More than 5000 entries on the history, culture and life of Britain (published in 1993 by Macmillan, now out of print)
H.G. Wells

(Herbert George Wells, 1866–1946)
Novelist and pioneer of science fiction. The son of an unsuccessful small shopkeeper and of a domestic servant (his mother was eventually housekeeper at *Uppark), and himself apprenticed to a draper after leaving school at 14, he used his own experiences as the basis for a series of novels about lower-middle-class life – Love and Mr Lewisham (1900), *Kipps (1905), Tono-Bungay (1909) and The *History of Mr Polly (1910).
 






But he had made his name earlier with some very original works of science fiction.
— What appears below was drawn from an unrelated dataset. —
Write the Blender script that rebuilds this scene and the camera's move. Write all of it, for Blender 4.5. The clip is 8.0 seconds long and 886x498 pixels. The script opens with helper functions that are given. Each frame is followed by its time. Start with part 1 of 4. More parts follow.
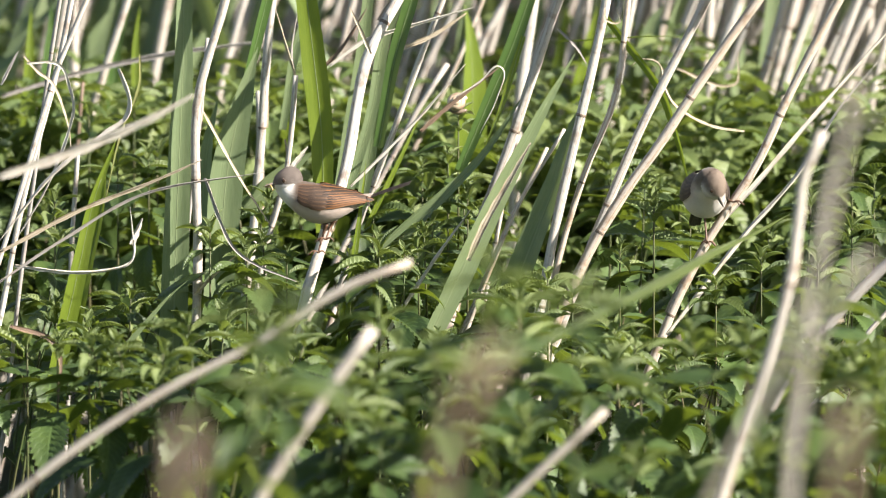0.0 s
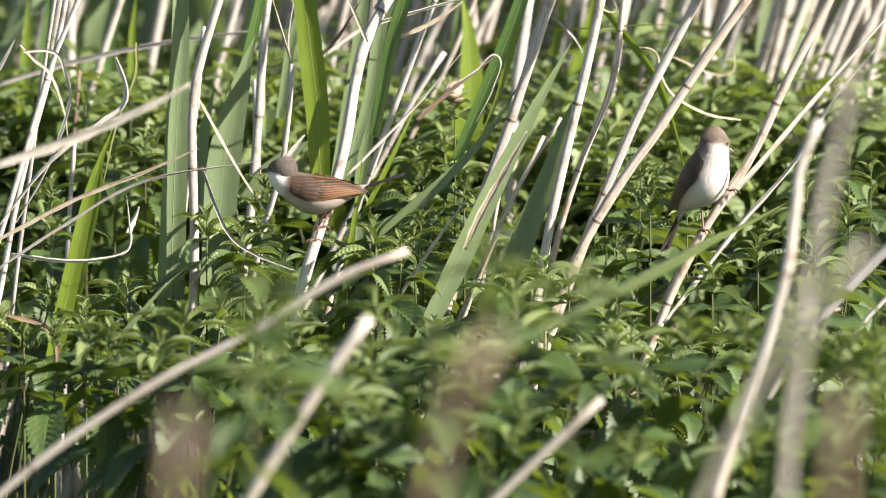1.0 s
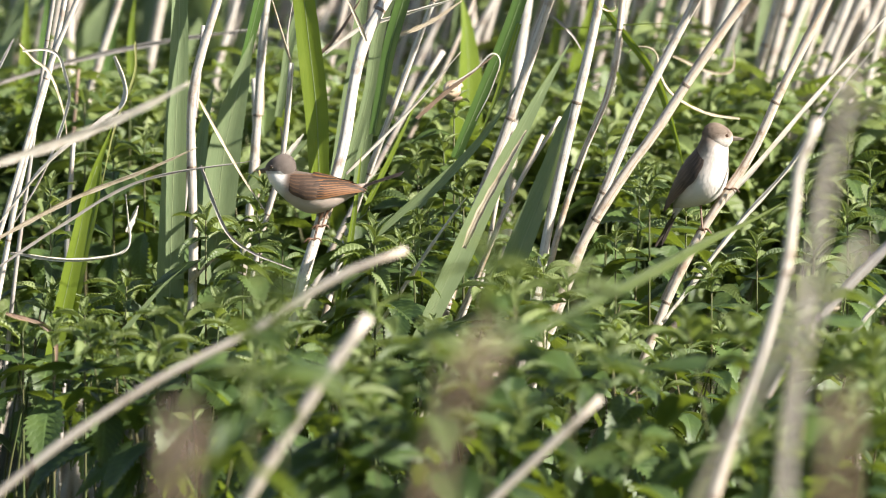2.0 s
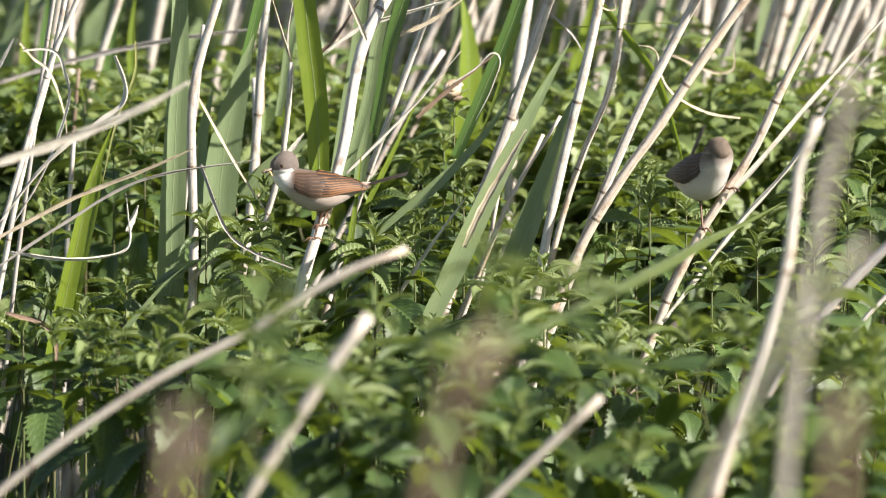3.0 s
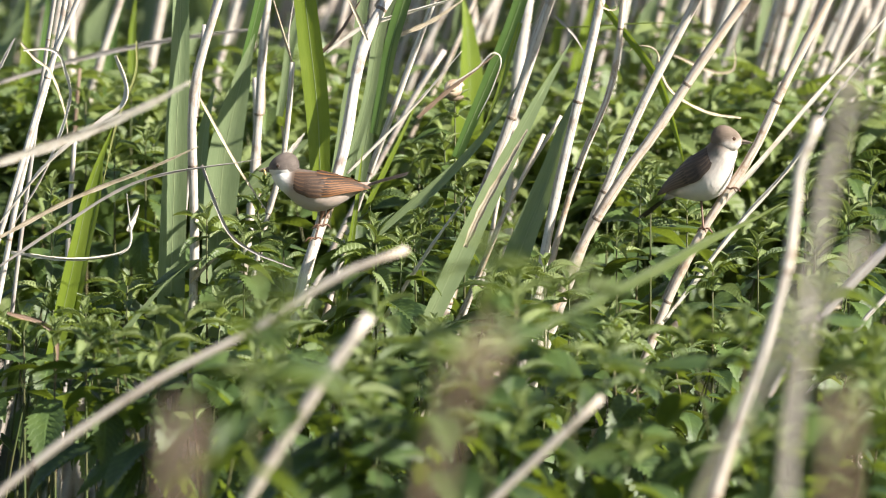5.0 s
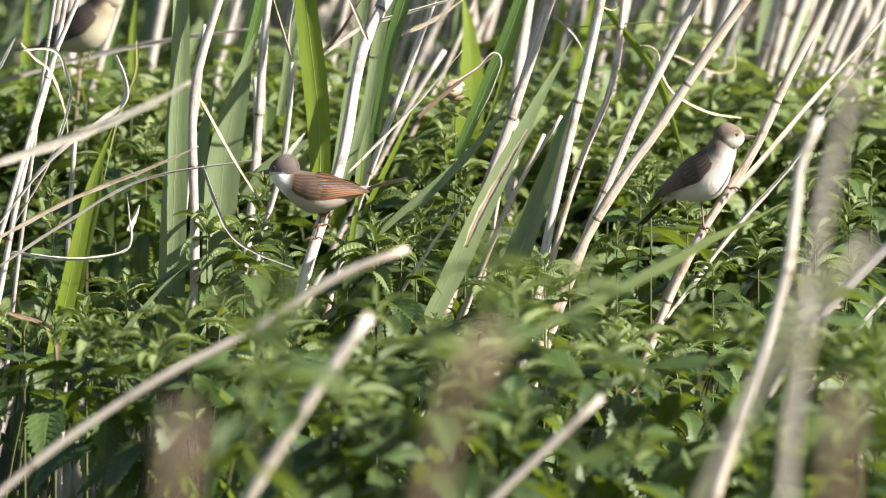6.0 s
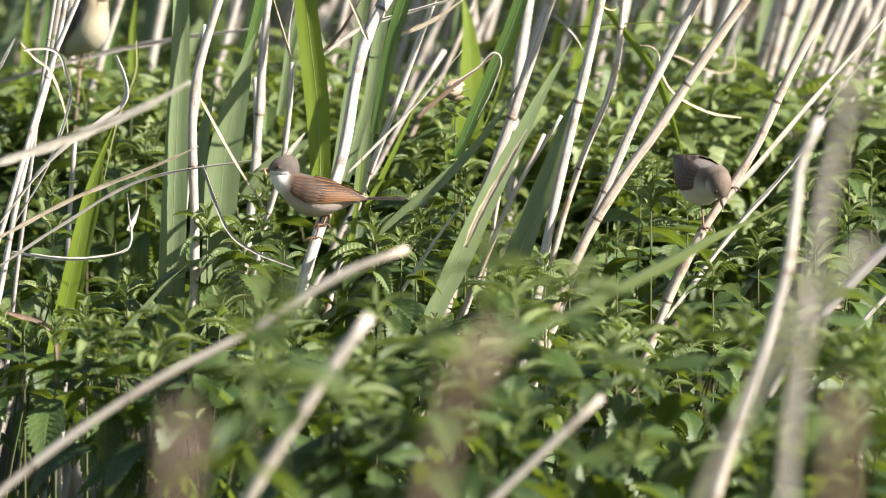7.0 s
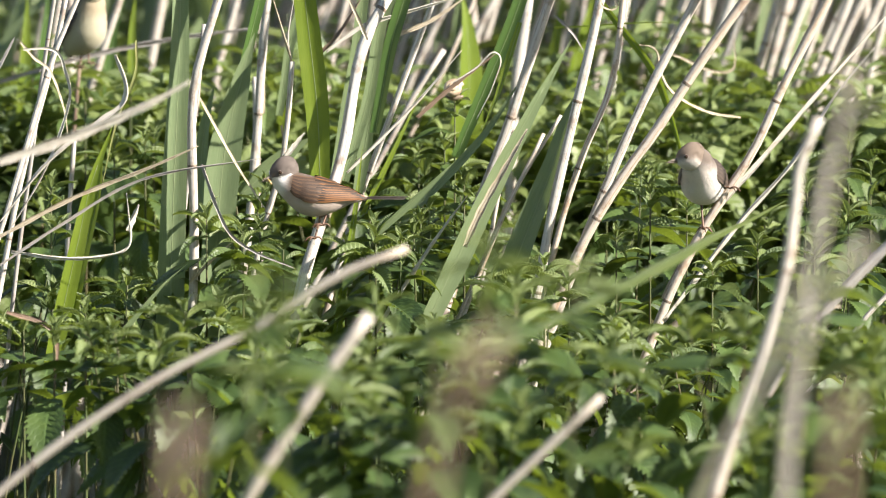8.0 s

Like their modern successors (but unlike the earlier Jules Verne), these use the dislocation of time and space to comment on our own society. The *Time Machine (1895) was the first; others include The Invisible Man (1897), The *War of the Worlds (1898) and The First Men in the Moon (1901). His famous film script for *Things to Come (1936) was in the same tradition. The Country of the Blind, published in a collection in 1911, has remained a classic among short stories.
 






Many of Wells' early books are about society changing and improving, and from 1903 he became an active member of the *Fabian Society (briefly as it turned out, because he soon quarrelled with the star turn, G.B. *Shaw). He was also a firm advocate of sexual freedom, and had a long relationship with Rebecca *West.